(begin)

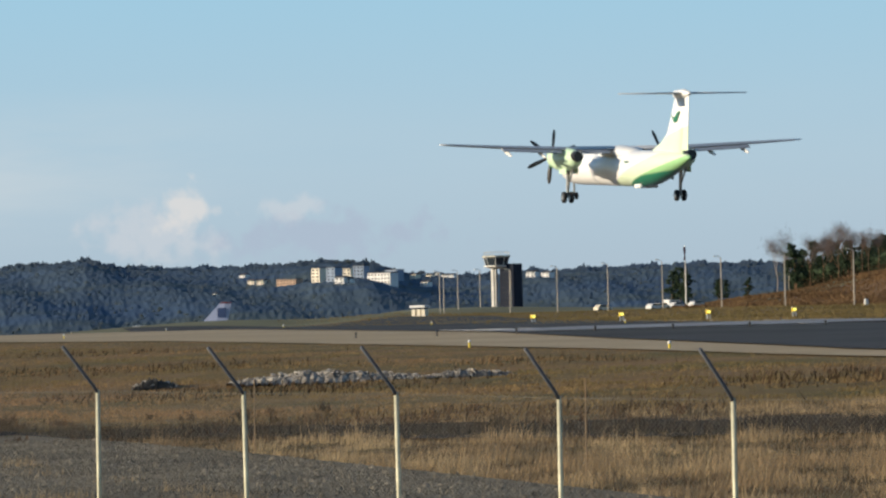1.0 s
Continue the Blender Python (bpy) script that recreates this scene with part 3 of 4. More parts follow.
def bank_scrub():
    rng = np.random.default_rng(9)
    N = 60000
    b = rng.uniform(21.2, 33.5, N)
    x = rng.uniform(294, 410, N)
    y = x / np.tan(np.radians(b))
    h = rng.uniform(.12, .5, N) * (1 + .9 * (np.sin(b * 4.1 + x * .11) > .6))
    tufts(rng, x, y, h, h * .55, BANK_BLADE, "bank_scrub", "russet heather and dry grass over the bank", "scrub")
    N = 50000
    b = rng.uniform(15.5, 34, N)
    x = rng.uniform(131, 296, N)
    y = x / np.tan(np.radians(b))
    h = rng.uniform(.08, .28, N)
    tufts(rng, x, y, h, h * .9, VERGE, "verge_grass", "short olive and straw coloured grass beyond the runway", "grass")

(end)
(begin)

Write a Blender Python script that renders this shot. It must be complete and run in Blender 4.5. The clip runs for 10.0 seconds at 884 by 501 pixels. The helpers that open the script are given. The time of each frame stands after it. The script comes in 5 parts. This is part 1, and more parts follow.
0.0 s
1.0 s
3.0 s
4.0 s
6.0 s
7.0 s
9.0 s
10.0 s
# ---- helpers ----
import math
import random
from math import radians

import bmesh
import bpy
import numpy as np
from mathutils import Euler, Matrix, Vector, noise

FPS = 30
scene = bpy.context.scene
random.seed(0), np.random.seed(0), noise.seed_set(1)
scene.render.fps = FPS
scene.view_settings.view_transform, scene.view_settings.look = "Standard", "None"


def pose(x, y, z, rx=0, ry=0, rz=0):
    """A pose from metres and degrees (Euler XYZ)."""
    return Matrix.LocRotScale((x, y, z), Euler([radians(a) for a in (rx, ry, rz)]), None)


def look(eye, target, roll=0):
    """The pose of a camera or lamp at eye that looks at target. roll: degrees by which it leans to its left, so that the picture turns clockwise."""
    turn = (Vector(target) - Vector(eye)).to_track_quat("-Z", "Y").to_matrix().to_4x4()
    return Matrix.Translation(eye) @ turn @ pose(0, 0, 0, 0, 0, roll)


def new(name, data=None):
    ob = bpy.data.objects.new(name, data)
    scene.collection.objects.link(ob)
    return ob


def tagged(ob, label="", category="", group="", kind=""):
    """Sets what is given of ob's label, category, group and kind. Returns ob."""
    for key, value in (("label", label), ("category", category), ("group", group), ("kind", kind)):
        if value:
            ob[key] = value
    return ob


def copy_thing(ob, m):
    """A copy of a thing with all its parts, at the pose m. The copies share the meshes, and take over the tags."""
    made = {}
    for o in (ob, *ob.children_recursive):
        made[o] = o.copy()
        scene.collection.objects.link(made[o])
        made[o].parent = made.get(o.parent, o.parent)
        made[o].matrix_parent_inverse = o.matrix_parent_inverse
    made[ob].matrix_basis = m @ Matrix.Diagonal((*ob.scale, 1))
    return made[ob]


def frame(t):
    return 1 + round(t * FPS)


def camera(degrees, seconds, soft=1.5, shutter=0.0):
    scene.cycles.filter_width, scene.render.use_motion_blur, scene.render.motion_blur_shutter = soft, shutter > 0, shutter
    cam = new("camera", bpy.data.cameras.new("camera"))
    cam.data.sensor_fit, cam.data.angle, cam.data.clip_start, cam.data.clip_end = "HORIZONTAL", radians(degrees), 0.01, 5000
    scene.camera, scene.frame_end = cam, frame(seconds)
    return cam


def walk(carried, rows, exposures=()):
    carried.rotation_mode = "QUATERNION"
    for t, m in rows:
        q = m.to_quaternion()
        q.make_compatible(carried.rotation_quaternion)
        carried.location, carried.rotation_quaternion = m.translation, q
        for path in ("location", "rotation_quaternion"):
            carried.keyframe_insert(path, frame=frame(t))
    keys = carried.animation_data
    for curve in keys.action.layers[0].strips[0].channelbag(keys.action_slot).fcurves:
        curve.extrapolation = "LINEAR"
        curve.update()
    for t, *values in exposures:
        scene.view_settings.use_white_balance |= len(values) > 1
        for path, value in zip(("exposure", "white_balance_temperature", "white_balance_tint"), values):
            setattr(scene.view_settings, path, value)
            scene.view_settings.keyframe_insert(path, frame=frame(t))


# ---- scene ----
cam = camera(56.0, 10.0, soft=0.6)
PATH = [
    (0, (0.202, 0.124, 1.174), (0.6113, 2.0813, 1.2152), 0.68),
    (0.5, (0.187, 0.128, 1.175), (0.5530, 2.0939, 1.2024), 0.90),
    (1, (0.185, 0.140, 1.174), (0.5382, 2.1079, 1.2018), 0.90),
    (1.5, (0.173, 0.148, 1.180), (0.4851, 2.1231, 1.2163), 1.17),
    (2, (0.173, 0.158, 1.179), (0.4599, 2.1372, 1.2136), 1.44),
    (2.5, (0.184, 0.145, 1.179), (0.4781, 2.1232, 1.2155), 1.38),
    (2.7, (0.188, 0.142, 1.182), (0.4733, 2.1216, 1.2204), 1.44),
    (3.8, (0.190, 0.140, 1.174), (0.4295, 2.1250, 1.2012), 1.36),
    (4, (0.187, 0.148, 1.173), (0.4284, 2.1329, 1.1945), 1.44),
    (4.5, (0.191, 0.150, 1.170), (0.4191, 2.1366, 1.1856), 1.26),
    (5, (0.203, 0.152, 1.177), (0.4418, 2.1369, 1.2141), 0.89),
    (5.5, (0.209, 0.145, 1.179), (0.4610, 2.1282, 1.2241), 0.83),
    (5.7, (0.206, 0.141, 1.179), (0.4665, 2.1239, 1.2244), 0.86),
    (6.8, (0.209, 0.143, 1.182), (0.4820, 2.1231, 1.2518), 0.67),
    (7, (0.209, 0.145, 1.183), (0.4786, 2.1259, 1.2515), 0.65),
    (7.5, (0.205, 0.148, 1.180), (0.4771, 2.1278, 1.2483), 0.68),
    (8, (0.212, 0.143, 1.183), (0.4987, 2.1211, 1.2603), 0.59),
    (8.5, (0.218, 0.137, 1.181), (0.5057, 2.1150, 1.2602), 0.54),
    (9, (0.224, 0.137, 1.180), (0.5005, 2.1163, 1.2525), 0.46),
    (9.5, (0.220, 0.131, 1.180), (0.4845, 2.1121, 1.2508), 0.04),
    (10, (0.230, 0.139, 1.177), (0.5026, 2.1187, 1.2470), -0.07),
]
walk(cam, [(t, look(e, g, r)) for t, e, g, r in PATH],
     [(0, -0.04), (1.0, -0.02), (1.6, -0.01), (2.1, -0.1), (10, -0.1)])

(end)

Problem statement. Transcribe, exactly and exclusively, the run of lines that opens with the line bearing "Continue the Blender" and closes with the line bearing "olive and straw".

Complete answer.
Continue the Blender Python (bpy) script that recreates this scene with part 3 of 4. More parts follow.
def bank_scrub():
    rng = np.random.default_rng(9)
    N = 60000
    b = rng.uniform(21.2, 33.5, N)
    x = rng.uniform(294, 410, N)
    y = x / np.tan(np.radians(b))
    h = rng.uniform(.12, .5, N) * (1 + .9 * (np.sin(b * 4.1 + x * .11) > .6))
    tufts(rng, x, y, h, h * .55, BANK_BLADE, "bank_scrub", "russet heather and dry grass over the bank", "scrub")
    N = 50000
    b = rng.uniform(15.5, 34, N)
    x = rng.uniform(131, 296, N)
    y = x / np.tan(np.radians(b))
    h = rng.uniform(.08, .28, N)
    tufts(rng, x, y, h, h * .9, VERGE, "verge_grass", "short olive and straw coloured grass beyond the runway", "grass")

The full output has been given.